No hay desgracia o conflicto bélico actual que no venga de atrás y, las más de las veces, de muy atrás. El polvorín de Oriente Medio se remonta a tiempos bíblicos e incluso, ya puestos, a tiempos prehistóricos. Y se diría que no tiene remedio, ni a corto, medio o a largo plazo.
Las guerras siempre han acompañado a la humanidad desde sus inicios, y los avances tecnológicos empleados en las contiendas han sido decisivos a la hora de dar la victoria a uno u otro contrincante. Eso e innovadoras y sorprendentes estrategias militares.
El caballo de Troya galopaba desbocado hasta convertirse en la bomba atómica. Por el camino, siempre lleno de desvíos, emboscadas y traiciones, se iba estableciendo las reglas o leyes de la guerra, que algunos pretendían convertir en arte, como el chino Sun Tzu, ya en el siglo V a.C., o, más cerca de nuestros días, el militar prusiano Carl von Clausewitz (1780-1831), en la estela de las guerras napoleónicas. Mas después de Hiroshima, se ha ido incubando un nuevo huevo de serpiente que rompe las antiguas reglas de juego.
Hace un decenio, el militar inglés Emil Simpson, licenciado en Historia por la universidad de Oxford y curtido veterano de la guerra de Afganistán, publicó un importante libro, War from the ground up (La guerra de abajo arriba), que no pocos entendidos en la materia británicos dieron por una continuación de la célebre obra de Clausewitz, ya que lo que explica Simpson es que, en el siglo XXI, los combates se libran en la esfera de la política, y no solo en lo militar, que, como decía Clausewitz, era la política por otros medios. Pues ya no.
En el siglo XXI, los combates se libran en la esfera de la política, y no solo en lo militar
En Afganistán aprendió que nada en su formación castrense le había preparado para lo que allí acontecía, que ya no servían las enseñanzas de Clausewitz, quien descubrió, tras la guerra total puesta en marcha por Napoleón, que lo fundamental ya no era tanto los adelantos en cuanto a armamento, sino en la movilización del pueblo, cuyas emociones competían con los designios y la destreza de políticos y militares.
La globalización, nos viene a decir Simpson, ha acabado con las guerras “bipolares” entre estados, que contaban con el apoyo mayoritario de su gente, ya que “el pueblo” ha dejado de ser homogéneo y el enemigo una entidad única.
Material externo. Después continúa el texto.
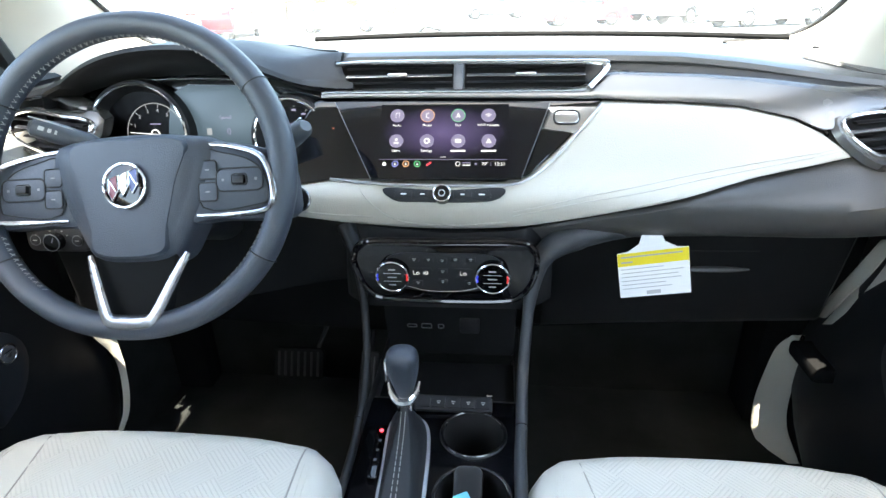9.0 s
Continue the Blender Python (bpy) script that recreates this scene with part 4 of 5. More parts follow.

La revolución informática significa que ya nos involucra a todos, como comprobamos todos los días en los telediarios.
Ahora bien, donde Clausewitz dividía las guerras en dos categorías, a saber: limitada o total, Simpson distingue entre guerras libradas a fin de establecer condiciones militares que darán pie a una solución política, o bien las que buscan de buenas a primeras y sin que importen gran cosa cuestiones militares, el resultado político deseado. En ambos casos, lo que se intenta imponer es un “relato”, un mensaje que llegue a una audiencia cuanto más grande mejor y a escala global.
Lo que estamos contemplando es una constante degradación del poder
Coincidiendo con la publicación del libre de Simpson, el pensador venezolano asentado en Estados Unidos Moisés Naím, afirmaba en El fin del poder (Debate, 2013), que el poder de las grandes potencias “se está volviendo más frágil y vulnerable”, ya que se halla cada vez más fragmentado y descompuesto, lo que genera caos y anarquía.
Lo que estamos contemplando desde, como mínimo, la ignominiosa retirada de EE. UU. de Afganistán, y ya no digamos el drama bélico en curso en Ucrania, Gaza, Líbano o Siria, es una constante degradación del poder. Degradación y fragmentación.
Y en estas circunstancias, la democracia tiene todas las de perder. Porque la democracia, que va de mayorías, si se deja en manos de minorías, pierde su esencia y su razón de ser, tal como estamos viendo en todas partes. Quien juega con las urnas, desafía a la democracia. De hecho, las papeletas ya no son garantía de nada, como tampoco lo son las guerras modernas que explica Simpson, ya que “la guerra se va camino de convertirse en una extensión directa de la actividad política”. Hasta aquí hemos llegado.